-- Start of Collected data --
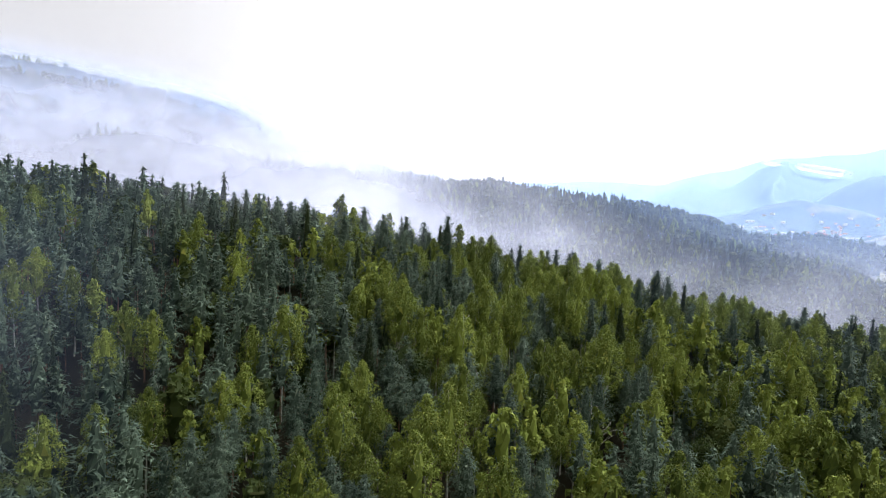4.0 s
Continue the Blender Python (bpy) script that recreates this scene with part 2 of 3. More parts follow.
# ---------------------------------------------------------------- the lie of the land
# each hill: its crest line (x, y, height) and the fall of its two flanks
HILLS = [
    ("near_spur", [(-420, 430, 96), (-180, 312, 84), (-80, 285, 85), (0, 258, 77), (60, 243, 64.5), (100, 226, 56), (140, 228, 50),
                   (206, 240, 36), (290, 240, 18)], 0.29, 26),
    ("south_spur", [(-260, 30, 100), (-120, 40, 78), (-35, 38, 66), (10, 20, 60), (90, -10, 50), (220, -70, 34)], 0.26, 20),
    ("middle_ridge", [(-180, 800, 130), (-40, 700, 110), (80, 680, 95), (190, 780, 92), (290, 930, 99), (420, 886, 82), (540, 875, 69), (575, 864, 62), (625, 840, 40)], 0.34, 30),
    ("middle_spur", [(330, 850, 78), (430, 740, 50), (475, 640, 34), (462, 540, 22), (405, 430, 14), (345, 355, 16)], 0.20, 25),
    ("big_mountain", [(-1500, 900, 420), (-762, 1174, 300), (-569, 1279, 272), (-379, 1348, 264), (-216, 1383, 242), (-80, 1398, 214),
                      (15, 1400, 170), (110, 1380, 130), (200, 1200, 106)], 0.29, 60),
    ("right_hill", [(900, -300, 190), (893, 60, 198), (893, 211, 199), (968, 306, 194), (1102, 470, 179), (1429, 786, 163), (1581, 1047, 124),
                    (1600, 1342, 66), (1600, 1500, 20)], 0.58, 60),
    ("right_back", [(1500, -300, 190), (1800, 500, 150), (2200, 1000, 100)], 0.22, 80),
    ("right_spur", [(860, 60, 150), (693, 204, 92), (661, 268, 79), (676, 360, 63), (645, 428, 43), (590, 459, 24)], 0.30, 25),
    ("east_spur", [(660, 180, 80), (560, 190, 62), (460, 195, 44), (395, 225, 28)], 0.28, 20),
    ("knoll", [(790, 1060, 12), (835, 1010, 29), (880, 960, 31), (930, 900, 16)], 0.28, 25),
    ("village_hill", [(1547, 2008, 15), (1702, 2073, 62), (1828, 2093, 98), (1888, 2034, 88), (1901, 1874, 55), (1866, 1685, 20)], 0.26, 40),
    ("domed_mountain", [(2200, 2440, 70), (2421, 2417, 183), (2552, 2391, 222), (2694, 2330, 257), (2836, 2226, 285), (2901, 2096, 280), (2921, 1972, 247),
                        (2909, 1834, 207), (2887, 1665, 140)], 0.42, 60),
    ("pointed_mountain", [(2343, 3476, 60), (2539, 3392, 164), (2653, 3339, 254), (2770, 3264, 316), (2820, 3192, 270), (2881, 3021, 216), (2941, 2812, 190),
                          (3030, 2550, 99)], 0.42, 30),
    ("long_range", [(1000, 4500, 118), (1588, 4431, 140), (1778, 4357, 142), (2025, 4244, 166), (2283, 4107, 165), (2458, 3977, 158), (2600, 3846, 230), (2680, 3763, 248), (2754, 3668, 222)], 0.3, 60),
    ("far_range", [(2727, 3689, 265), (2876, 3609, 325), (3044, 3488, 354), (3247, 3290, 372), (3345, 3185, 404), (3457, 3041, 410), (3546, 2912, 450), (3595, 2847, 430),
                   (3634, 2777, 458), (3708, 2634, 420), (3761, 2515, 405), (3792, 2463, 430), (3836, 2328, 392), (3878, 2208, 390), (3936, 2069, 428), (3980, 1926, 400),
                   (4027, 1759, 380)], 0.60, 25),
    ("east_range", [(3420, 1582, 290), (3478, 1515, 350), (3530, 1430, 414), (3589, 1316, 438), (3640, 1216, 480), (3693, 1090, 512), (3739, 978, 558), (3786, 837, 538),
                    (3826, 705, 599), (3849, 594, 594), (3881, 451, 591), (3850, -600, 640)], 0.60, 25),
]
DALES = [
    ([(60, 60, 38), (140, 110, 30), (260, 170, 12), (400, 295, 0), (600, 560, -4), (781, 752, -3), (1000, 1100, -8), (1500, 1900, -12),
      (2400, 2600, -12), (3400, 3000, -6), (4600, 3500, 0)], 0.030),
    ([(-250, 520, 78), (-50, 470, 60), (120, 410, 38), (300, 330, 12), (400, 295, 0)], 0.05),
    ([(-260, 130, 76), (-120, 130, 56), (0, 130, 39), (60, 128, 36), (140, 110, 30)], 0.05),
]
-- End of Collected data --
§ What is needed
All of the data above should be transcribed verbatim, with pictures omitted.

§ Answer for this exercise
4.0 s
Continue the Blender Python (bpy) script that recreates this scene with part 2 of 3. More parts follow.
# ---------------------------------------------------------------- the lie of the land
# each hill: its crest line (x, y, height) and the fall of its two flanks
HILLS = [
    ("near_spur", [(-420, 430, 96), (-180, 312, 84), (-80, 285, 85), (0, 258, 77), (60, 243, 64.5), (100, 226, 56), (140, 228, 50),
                   (206, 240, 36), (290, 240, 18)], 0.29, 26),
    ("south_spur", [(-260, 30, 100), (-120, 40, 78), (-35, 38, 66), (10, 20, 60), (90, -10, 50), (220, -70, 34)], 0.26, 20),
    ("middle_ridge", [(-180, 800, 130), (-40, 700, 110), (80, 680, 95), (190, 780, 92), (290, 930, 99), (420, 886, 82), (540, 875, 69), (575, 864, 62), (625, 840, 40)], 0.34, 30),
    ("middle_spur", [(330, 850, 78), (430, 740, 50), (475, 640, 34), (462, 540, 22), (405, 430, 14), (345, 355, 16)], 0.20, 25),
    ("big_mountain", [(-1500, 900, 420), (-762, 1174, 300), (-569, 1279, 272), (-379, 1348, 264), (-216, 1383, 242), (-80, 1398, 214),
                      (15, 1400, 170), (110, 1380, 130), (200, 1200, 106)], 0.29, 60),
    ("right_hill", [(900, -300, 190), (893, 60, 198), (893, 211, 199), (968, 306, 194), (1102, 470, 179), (1429, 786, 163), (1581, 1047, 124),
                    (1600, 1342, 66), (1600, 1500, 20)], 0.58, 60),
    ("right_back", [(1500, -300, 190), (1800, 500, 150), (2200, 1000, 100)], 0.22, 80),
    ("right_spur", [(860, 60, 150), (693, 204, 92), (661, 268, 79), (676, 360, 63), (645, 428, 43), (590, 459, 24)], 0.30, 25),
    ("east_spur", [(660, 180, 80), (560, 190, 62), (460, 195, 44), (395, 225, 28)], 0.28, 20),
    ("knoll", [(790, 1060, 12), (835, 1010, 29), (880, 960, 31), (930, 900, 16)], 0.28, 25),
    ("village_hill", [(1547, 2008, 15), (1702, 2073, 62), (1828, 2093, 98), (1888, 2034, 88), (1901, 1874, 55), (1866, 1685, 20)], 0.26, 40),
    ("domed_mountain", [(2200, 2440, 70), (2421, 2417, 183), (2552, 2391, 222), (2694, 2330, 257), (2836, 2226, 285), (2901, 2096, 280), (2921, 1972, 247),
                        (2909, 1834, 207), (2887, 1665, 140)], 0.42, 60),
    ("pointed_mountain", [(2343, 3476, 60), (2539, 3392, 164), (2653, 3339, 254), (2770, 3264, 316), (2820, 3192, 270), (2881, 3021, 216), (2941, 2812, 190),
                          (3030, 2550, 99)], 0.42, 30),
    ("long_range", [(1000, 4500, 118), (1588, 4431, 140), (1778, 4357, 142), (2025, 4244, 166), (2283, 4107, 165), (2458, 3977, 158), (2600, 3846, 230), (2680, 3763, 248), (2754, 3668, 222)], 0.3, 60),
    ("far_range", [(2727, 3689, 265), (2876, 3609, 325), (3044, 3488, 354), (3247, 3290, 372), (3345, 3185, 404), (3457, 3041, 410), (3546, 2912, 450), (3595, 2847, 430),
                   (3634, 2777, 458), (3708, 2634, 420), (3761, 2515, 405), (3792, 2463, 430), (3836, 2328, 392), (3878, 2208, 390), (3936, 2069, 428), (3980, 1926, 400),
                   (4027, 1759, 380)], 0.60, 25),
    ("east_range", [(3420, 1582, 290), (3478, 1515, 350), (3530, 1430, 414), (3589, 1316, 438), (3640, 1216, 480), (3693, 1090, 512), (3739, 978, 558), (3786, 837, 538),
                    (3826, 705, 599), (3849, 594, 594), (3881, 451, 591), (3850, -600, 640)], 0.60, 25),
]
DALES = [
    ([(60, 60, 38), (140, 110, 30), (260, 170, 12), (400, 295, 0), (600, 560, -4), (781, 752, -3), (1000, 1100, -8), (1500, 1900, -12),
      (2400, 2600, -12), (3400, 3000, -6), (4600, 3500, 0)], 0.030),
    ([(-250, 520, 78), (-50, 470, 60), (120, 410, 38), (300, 330, 12), (400, 295, 0)], 0.05),
    ([(-260, 130, 76), (-120, 130, 56), (0, 130, 39), (60, 128, 36), (140, 110, 30)], 0.05),
]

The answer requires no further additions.